The Indian Tree tea set which belonged to my grandmother – very loved and kept in a high cupboard. The Jersey sugar bowl from my parents’ honeymoon. The big blue jug that has housed Mum’s paint brushes for many years. The brown ceramic hen that had been sitting on her nest on a high shelf, until I put her to work, looking after our eggs. Nain’s teapots and tea cosy and her china dogs. I found a set of dominoes that belonged to my dad. He loved dominoes and we would play at Christmas. Now me and mum play several times a week. The pretty cake stand we now use for our cake. And we eat a lot of cake! Little egg cups with pictures of Welsh ladies on them. A honey pot in the shape of a beehive. I remember visiting my Nain and being allowed to take the little Hummel figurines of children down from their shelf and play with them on the table.
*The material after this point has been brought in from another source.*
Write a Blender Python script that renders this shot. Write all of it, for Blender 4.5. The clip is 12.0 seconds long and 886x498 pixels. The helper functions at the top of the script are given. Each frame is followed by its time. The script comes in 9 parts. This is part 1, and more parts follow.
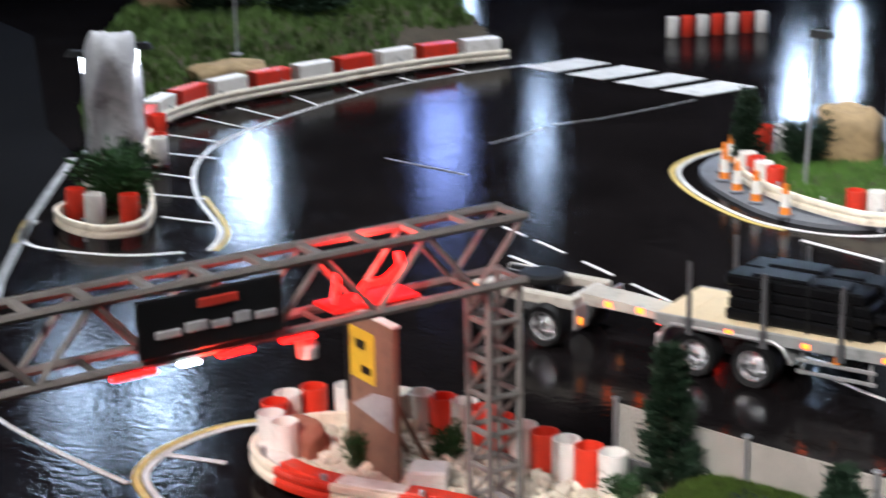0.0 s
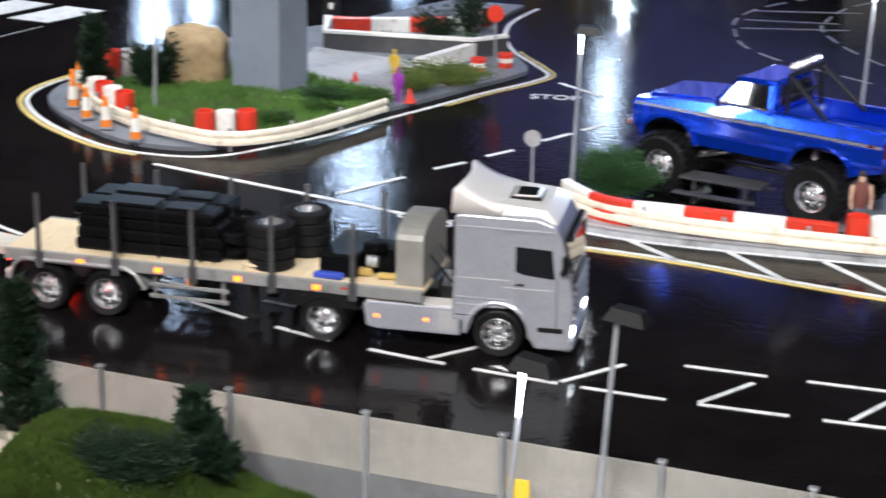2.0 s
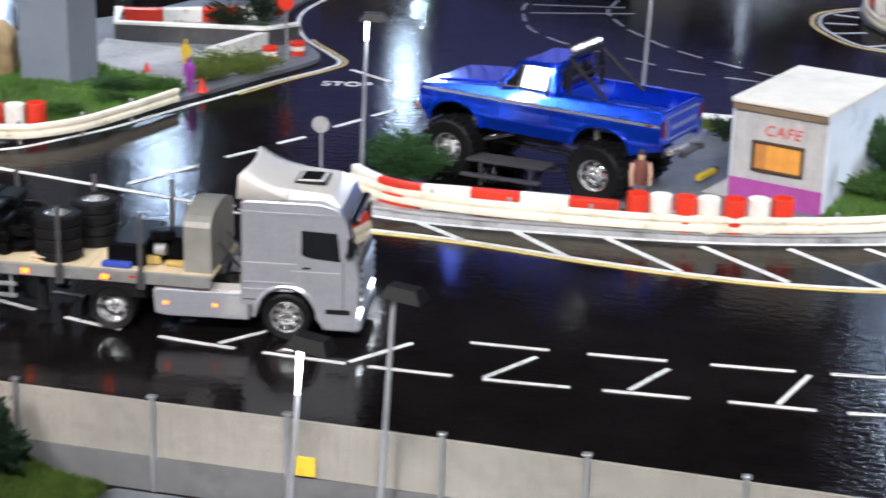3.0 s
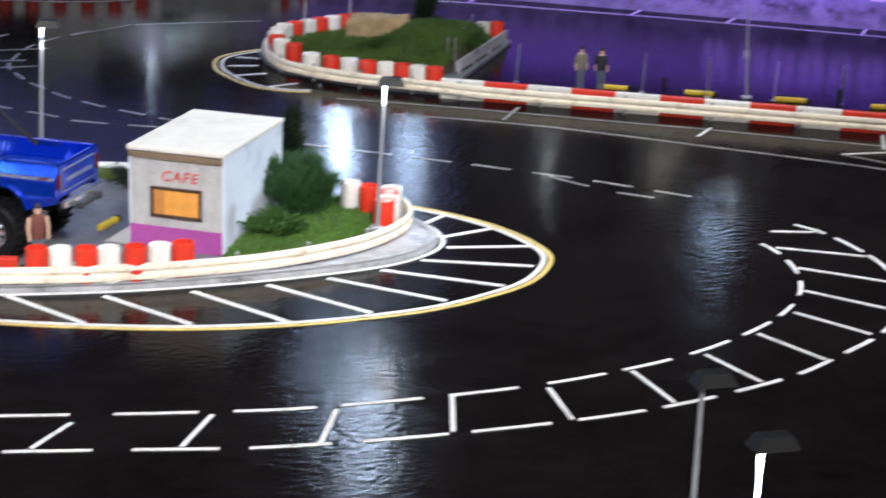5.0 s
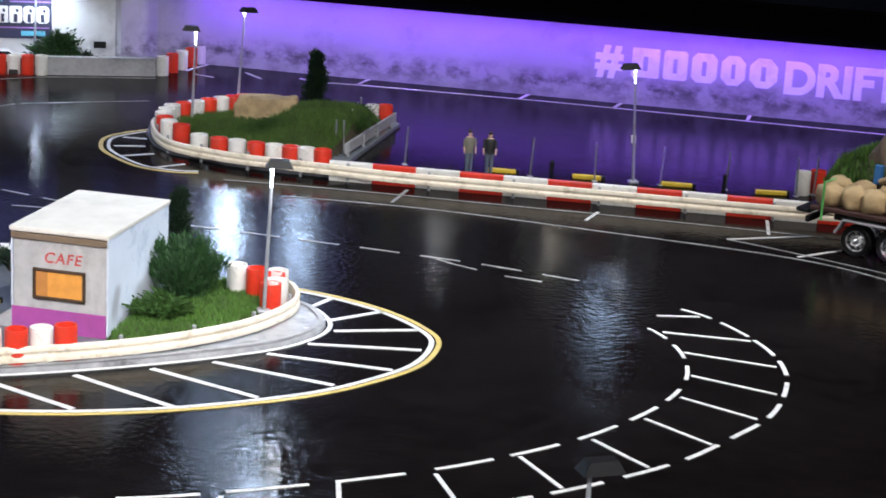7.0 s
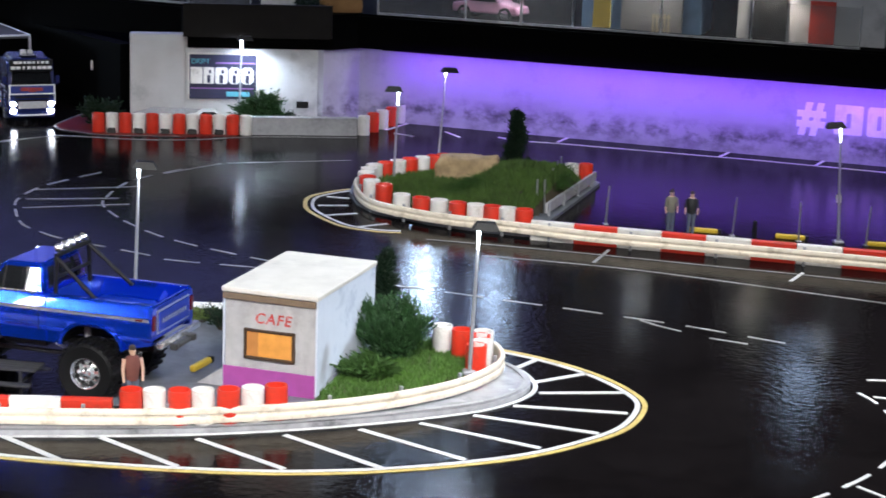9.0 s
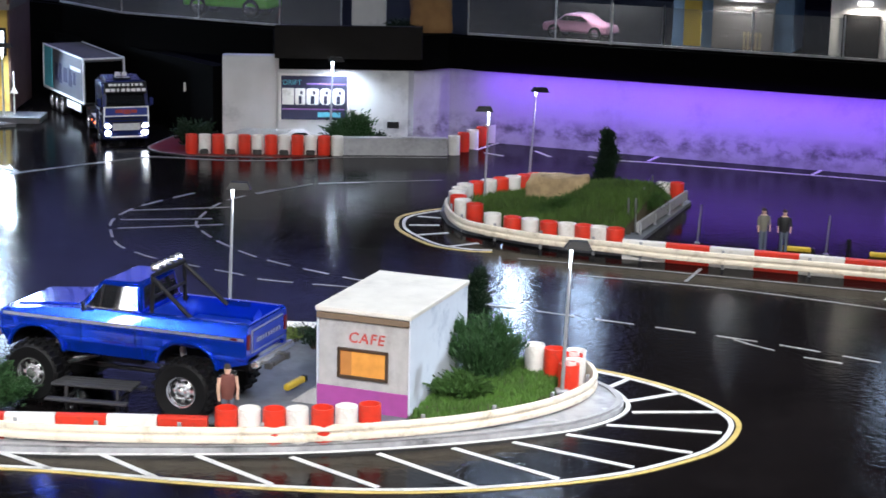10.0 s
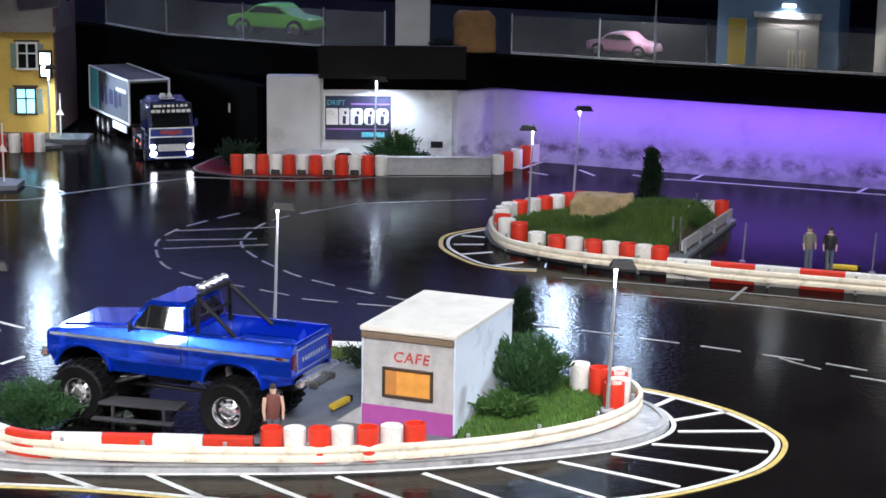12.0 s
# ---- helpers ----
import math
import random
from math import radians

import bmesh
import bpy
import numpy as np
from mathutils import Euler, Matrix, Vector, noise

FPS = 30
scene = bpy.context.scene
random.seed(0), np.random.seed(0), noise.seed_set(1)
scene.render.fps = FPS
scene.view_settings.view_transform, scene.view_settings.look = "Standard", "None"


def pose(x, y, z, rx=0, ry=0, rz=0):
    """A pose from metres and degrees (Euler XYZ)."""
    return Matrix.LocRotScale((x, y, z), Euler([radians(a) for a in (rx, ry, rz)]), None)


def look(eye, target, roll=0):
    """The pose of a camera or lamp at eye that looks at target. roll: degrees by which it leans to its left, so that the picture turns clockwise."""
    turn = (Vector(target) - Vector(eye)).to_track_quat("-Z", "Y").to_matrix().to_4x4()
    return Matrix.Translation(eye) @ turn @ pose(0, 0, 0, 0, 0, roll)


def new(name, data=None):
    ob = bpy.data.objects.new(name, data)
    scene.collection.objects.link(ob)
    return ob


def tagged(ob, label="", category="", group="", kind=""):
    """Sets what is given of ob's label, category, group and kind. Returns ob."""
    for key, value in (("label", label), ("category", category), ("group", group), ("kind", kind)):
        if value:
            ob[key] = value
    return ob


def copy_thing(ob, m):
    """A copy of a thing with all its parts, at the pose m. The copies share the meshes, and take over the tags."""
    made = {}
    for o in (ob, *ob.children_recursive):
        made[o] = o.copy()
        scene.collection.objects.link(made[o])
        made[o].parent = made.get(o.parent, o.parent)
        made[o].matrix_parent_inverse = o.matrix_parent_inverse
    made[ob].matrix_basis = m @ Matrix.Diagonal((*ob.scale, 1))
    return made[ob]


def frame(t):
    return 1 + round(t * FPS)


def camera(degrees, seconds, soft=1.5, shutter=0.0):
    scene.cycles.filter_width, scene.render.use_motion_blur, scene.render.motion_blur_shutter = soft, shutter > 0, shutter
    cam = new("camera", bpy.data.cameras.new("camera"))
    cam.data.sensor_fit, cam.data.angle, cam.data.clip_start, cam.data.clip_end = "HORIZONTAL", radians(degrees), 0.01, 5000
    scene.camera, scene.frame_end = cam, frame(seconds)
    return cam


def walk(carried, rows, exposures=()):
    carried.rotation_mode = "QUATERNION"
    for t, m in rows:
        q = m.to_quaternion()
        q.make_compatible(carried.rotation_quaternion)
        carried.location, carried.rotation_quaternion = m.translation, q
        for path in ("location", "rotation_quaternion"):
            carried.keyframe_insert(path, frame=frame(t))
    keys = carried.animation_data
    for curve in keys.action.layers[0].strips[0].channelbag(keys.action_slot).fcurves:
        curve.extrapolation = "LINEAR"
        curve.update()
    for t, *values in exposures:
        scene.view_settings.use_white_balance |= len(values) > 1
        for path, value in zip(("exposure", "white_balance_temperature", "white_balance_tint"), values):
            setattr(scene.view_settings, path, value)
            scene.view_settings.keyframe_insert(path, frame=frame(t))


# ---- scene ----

And for months, I’ve thought that this is the kind of house that would have a butter dish. I looked everywhere but couldn’t find one. Then, an hour before I was due to work on a scene in the kitchen, I had one last look in a cupboard and there it was… On the walls, you can see glimpses of an orange sunset painted by my aunt and a painting of flying geese from my Nain’s house. The embroidery in one scene was all done by my grandmothers and my mum. The old fashioned lady with the parasol was sewn by my grandfather. During and after both world wars, men would often do embroidery as therapy while convalescing. The sewing boxes are my grandmother’s and my mum’s. The photographs in the scenes are all of members of my family. The wedding photo on a wall is of my grandparents who married during the First World War.

THE REALITY OF FILMING

Like Géhane, when she was filming “Learning To Fly”, I had to work out a way of filming myself. I became adept at balancing the tablet I was using on books on top of boxes on top of cake tins. I discovered that the metal of the tablet acted as a magnet with the lid of a biscuit tin that I could then lean against books, a hand weight or a glass to get the right angle. A kitchen bar stool that I’d been about to give to the charity shop, became the absolute foundation for my camera tower in most scenes. Seeing myself on the screen before filming was incredibly helpful for composing the scene for the film, but was also quite disconcerting. I would fiddle and preen before a take like Nadal about to serve. But not necessarily with the same devastating result. Getting absolute quiet, even in a quiet house on a quiet street was tricky. There would suddenly be a fleet of motorbikes roaring down the road, or someone would decide to mow their lawn. The kitchen would start to make strange noises, and I would spend ages searching for the source of the sound. Apart from the fridge and the lights, I discovered that the kettle would randomly decide to click spontaneously. Why? For fun? Who knows. Perhaps the objects in the house were starting to have strong opinions of their own as to the quality of my acting.

Gail, our neighbour, was roped in as camerawoman for the shots in the garden. She asked for a director’s chair and a clapperboard. I could offer her neither, but she did get biscuits. I had to hide most of Mum’s gnomes because they were a bit too contemporary, but I was pleased I could let one have a featured role.

Throughout it all, my mum was so patient. I would settle her with a cup of tea and a cake and a pile of magazines in the lounge, and say, “I’m just going to the kitchen to do the film”. “Oh, no problem dear,” she’d reply. Then when Gail asked her how she was coping, she told her, “I get put in the corner and told to shut up!”

I would put on makeup, costume and hair before helping my mum to get up in

the morning. Mum had very strong opinions on all the looks she was subjected to. She wasn’t sure about the blue eyeshadow at all, but she loved the Rosie the Riveter headscarf. She said, “You look gorgeous. You’re not going to leave me for the world of film, are you?”